PANEL
THE EROTIC OF THINGS. ART, BETWEEN DESIRE AND CONSUMPTION

The exhibition Appearance Stripped Bare: Desire and the Object in the Work of Marcel Duchamps and Jeff Koons, Even stems from the idea that although at first sight they can seem opposite artists, Duchamp and Koons questioned–each in their own way–the function of objects and the fascination for consumer goods. At the same time, they developed individual philosophies on desire and taste, and also proposed new ways of viewing art and the self. In this panel, guests will explore—as these two artists did in their own work—relationships between sexuality and the culture of consumption, and will also examine the way in which artists participate in the new economies of desire.

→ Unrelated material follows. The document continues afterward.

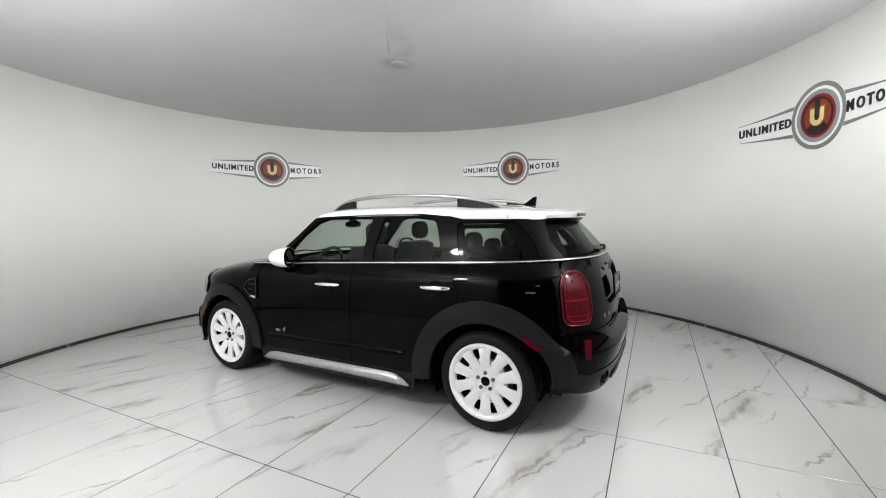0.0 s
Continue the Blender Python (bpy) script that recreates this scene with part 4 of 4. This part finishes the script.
for s in (1, -1):
    CABIN = part("window_surround", sheet(side, lambda a, b: flank(a, b, s, 0.0), 0.035, 0.03, [rounded(fw, 0.025), rounded(rw, 0.05), rounded(qw, 0.045)]), GLOSS, CAR, "gloss black window pillars")
    for nm, lp, g in (("front_window", fw, GLASS_F), ("rear_window", rw, GLASS_R), ("quarter_window", qw, GLASS_R)):
        cx, cz = np.mean(lp, axis=0)
        big = [(cx + (a - cx) * 1.015, cz + (b - cz) * 1.02) for a, b in lp]
        w = part(nm, sheet(big, lambda a, b: flank(a, b, s, -0.008), 0.06, 0.0), g, CABIN, "tinted side window")
        w.visible_shadow = False

    trim = [(-1.64, belt(-1.6) + 0.035), (-1.165, belt(-1.2) + 0.035), (-1.105, 1.372), (-1.535, 1.375)]
    part("quarter_trim", sheet(qw, lambda a, b: flank(a, b, s, -0.035), 0.05, 0.01, [rounded(trim, 0.03)]), DARK, CABIN, "dark inner trim")

# rear window in the tailgate
rg = [(-0.83, belt(-2.0) + 0.012), (0.83, belt(-2.0) + 0.012), (0.76, 1.404), (-0.76, 1.404)]
rear_frame = [(-0.93, belt(-1.95)), (0.93, belt(-1.95)), (0.93, 1.416), (-0.93, 1.416)]
rgs = rounded(rg, 0.035)
RF = part("rear_window_surround", sheet(rear_frame, lambda a, b: rear(a, b, 0.003), 0.04, 0.02, [rgs]), GLOSS, HATCH, "gloss black rear window frame")
w = part("rear_windscreen", sheet([(a * 1.01, 1.28 + (b - 1.28) * 1.02) for a, b in rgs], lambda a, b: rear(a, b, -0.004) + Vector((0.15 * max(0.0, b - 1.16), 0, 0)), 0.06, 0.0), GLASS_R, HATCH, "dark tinted rear window")
w.visible_shadow = False
part("rear_window_trim", sheet([(-0.86, 1.13), (0.86, 1.13), (0.80, 1.455), (-0.80, 1.455)], lambda a, b: rear(a, b, -0.05), 0.05, 0.01, [rounded([(-0.66, 1.155), (0.66, 1.155), (0.60, 1.375), (-0.60, 1.375)], 0.05)]), DARK, HATCH, "dark inner trim")
WI = part("rear_wiper", tube([rear(c, 1.185 + 0.03 * (0.3 - c) * 0, 0.022) for c in np.linspace(-0.02, 0.36, 16)], [0.016 - 0.009 * k / 15 for k in range(16)], 8, 0.7), GLOSS, HATCH, "black rear wiper")
part("wiper_pivot", ball(*rear(0.0, 1.185, 0.02), 0.025, 0.035, 0.022, 14), PLASTIC, WI)


def screen(y, t):
    """Windscreen: y across, t from the foot (0) to the top (1)."""
    k = (abs(y) / 0.72) ** 2
    xb, zb = 1.05 - 0.36 * k, 1.068 - 0.016 * k
    xt, zt = 0.480 - 0.20 * k, 1.469 - 0.034 * k
    x, z = xb + (xt - xb) * t, zb + (zt - zb) * t
    bow = math.sin(math.pi * t) * 0.009
    return Vector((x + bow * 0.6, y, z + bow))


def ws_half(t):
    return 0.745 - 0.135 * t


wf = [(-ws_half(0), 0), (ws_half(0), 0), (ws_half(0.5), 0.5), (ws_half(1), 1), (-ws_half(1), 1), (-ws_half(0.5), 0.5)]
wg = [(-0.68, 0.04), (0.68, 0.04), (0.625, 0.5), (0.56, 0.955), (-0.56, 0.955), (-0.625, 0.5)]


def scr(a, b):
    return screen(a, b)


WS = part("windscreen_surround", sheet(wf, scr, 0.04, 0.02, [smooth_loop(wg, 1)]), GLOSS, CAR, "black windscreen border")
w = part("windscreen", sheet([(a * 1.01, 0.5 + (b - 0.5) * 1.02) for a, b in smooth_loop(wg, 1)], lambda a, b: screen(a, b) - Vector((0.004, 0, 0.006)), 0.06, 0.0), GLASS_W, CAR, "clear windscreen")
w.visible_shadow = False
# gap between the windscreen and the side pillars
for s in (1, -1):
    zs = np.linspace(0, 1, 14)

    def pillar(t, k, s=s):
        p = screen(s * ws_half(t), t)
        x = lerp_table(p.z, [(1.04, 0.80), (1.16, 0.66), (1.30, 0.48), (1.42, 0.355), (1.452, 0.315)])
        q = flank(x, min(p.z, 1.458), s)
        m = p.lerp(q, k)
        return m + Vector((0.012, s * 0.012, 0.004)) * math.sin(math.pi * k)
    part("windscreen_pillar", grid(pillar, list(zs), [0, 0.25, 0.5, 0.75, 1.0], 0.01), GLOSS, CAR)
# cowl and wipers
part("cowl", grid(lambda y, k: screen(y, 0.0).lerp(Vector((hood_edge(y) + 0.01, y, hood_at(max(0.99, hood_edge(y)), abs(y)) - 0.006)), k) + Vector((0, 0, -0.008 - 0.02 * math.sin(math.pi * k))), list(np.linspace(-0.79, 0.79, 33)), [0, 0.25, 0.5, 0.75, 1.0], 0.01), PLASTIC, CAR)
for y0, y1 in ((-0.05, -0.66), (0.52, -0.02)):
    n = 12
    part("wiper", tube([screen(y0 + (y1 - y0) * k / n, 0.03 + 0.06 * math.sin(math.pi * k / n)) + Vector((0.012, 0, 0.016)) for k in range(n + 1)], 0.010, 6, 0.8), PLASTIC, CAR, "black windscreen wiper")
part("bonnet_edge", tube([Vector((hood_edge(y), y, hood_at(max(0.99, hood_edge(y)), y) + 0.001)) for y in np.linspace(-0.76, 0.76, 41)], 0.005, 6), SMOKED, CAR, "thin chrome line at the bonnet's rear edge")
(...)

Coordinated by María Minera.

Guests: Graciela Speranza, Irmgard Emmelhainz, José Luis Barrios, Néstor García Canclini

Graciela Speranza is an essayist, narrator and film scriptwriter. She received her doctorate in literature from the Universidad de Buenos Aires, where she taught Argentine literature. Since 2009 she has been a professor in the Department of Arts at the Universidad Torcuato Di Tella. Among other books she has published the essays Fuera de campo, Literatura y arte argentinos después de Duchamp, Atlas portátil de América Latina (finalist of the Premio Anagrama de Ensayo), Cronografías. Arte y ficciones de un tiempo sin tiempo, and two novels, Oficios ingleses and En el aire. In 2002 she received the Guggenheim Fellowship and in 2012, as a result of the Getty Research Institute’s “Surrealism in Latin America” project, she edited with Rita Eder and Dawn Ades the anthological volume Surrealism in Latin America. Vivísimo muerto. In 2014 she was Tinker Visiting Professor at Columbia University, and in 2018 she was Visiting Professor at Cornell University. As a scriptwriter she collaborated in films by Alberto Fischerman, Lucrecia Martel, Adrián Caetano and Diego Lerman. As a cultural critic she collaborated in Crisis, Babel, Página 12, Clarín and La Nación. Since 2003, with Marcelo Cohen, she has directed literature and arts magazine Otra parte.

Irmgard Emmelhainz earned her BA in art history from the Universidad de las Américas-Puebla (2001), and her MA in art history, criticism and theory from the School of the Art Institute of Chicago with a concentration in experimental cinema (2003) supported by Fulbright-García Robles and Fundación Jumex grants. From 2003 to 2009 she realized her doctorate at the art department of the University of Toronto where she focused on the Israeli–Palestinian conflict, with the support of the prestigious Connaught grant. Since fall of 2012 she teaches critical theory at the Escuela Nacional de Escultura, Pintura y Grabado La Esmeralda and since 2014 she teaches documentary cinema in CENTRO. She has published Alotropías en la trinchera evanescente: estética y geopolítica en la era de la guerra total (BUAP 2012), La tiranía del sentido común: la reconversión neoliberal de México (Paradiso, 2016), El cielo está incompleto, cuadernos de viaje en Palestina (Taurus, 2017) y Jean-Luc Godard’s Political Filmmaking (Palgrave-Macmillan 2019).

José Luis Barrios Master in Philosophy and PhD in Art History from UNAM. His areas of research and teaching are aesthetics, art theory and contemporary art. He is a full-time research professor in the Department of Philosophy of the UIA and a professor in Faculty of Philosophy and Letters, UNAM. He has published nine books and more than fifty articles in specialist art and cultural criticism journals. He was curator of Welcome to Paradise. Oswaldo Ruíz, Centro de la Imagen, México y del Pabellón de México at the 54th Venice Biennial.

Néstor García Canclini is Distingueshed Professor at the Universidad Autónoma Metropolitana in Mexico and emeritus researcher with the Sistema Nacional de Investigadores. He has been visiting professor in Austin, Duke, New York, Stanford, Barcelona, Buenos Aires, and Sao Paolo universities. He has received the Guggenheim Fellowship and other international awards, among them the Book Award from the Latin American Studies Association for Hybrid Cultures. His main publications have been translated to English, French, Italian, Portuguese, and Korean. In 2014 he was awarded the National Prize for Arts and Sciences in Mexico. Currently he studies the relationship between anthropology, aesthetics, reading, creative strategies, and cultural networks of the young generation. His most recent publication is a fiction, Pistas falsas (False clues) de Sexto Piso.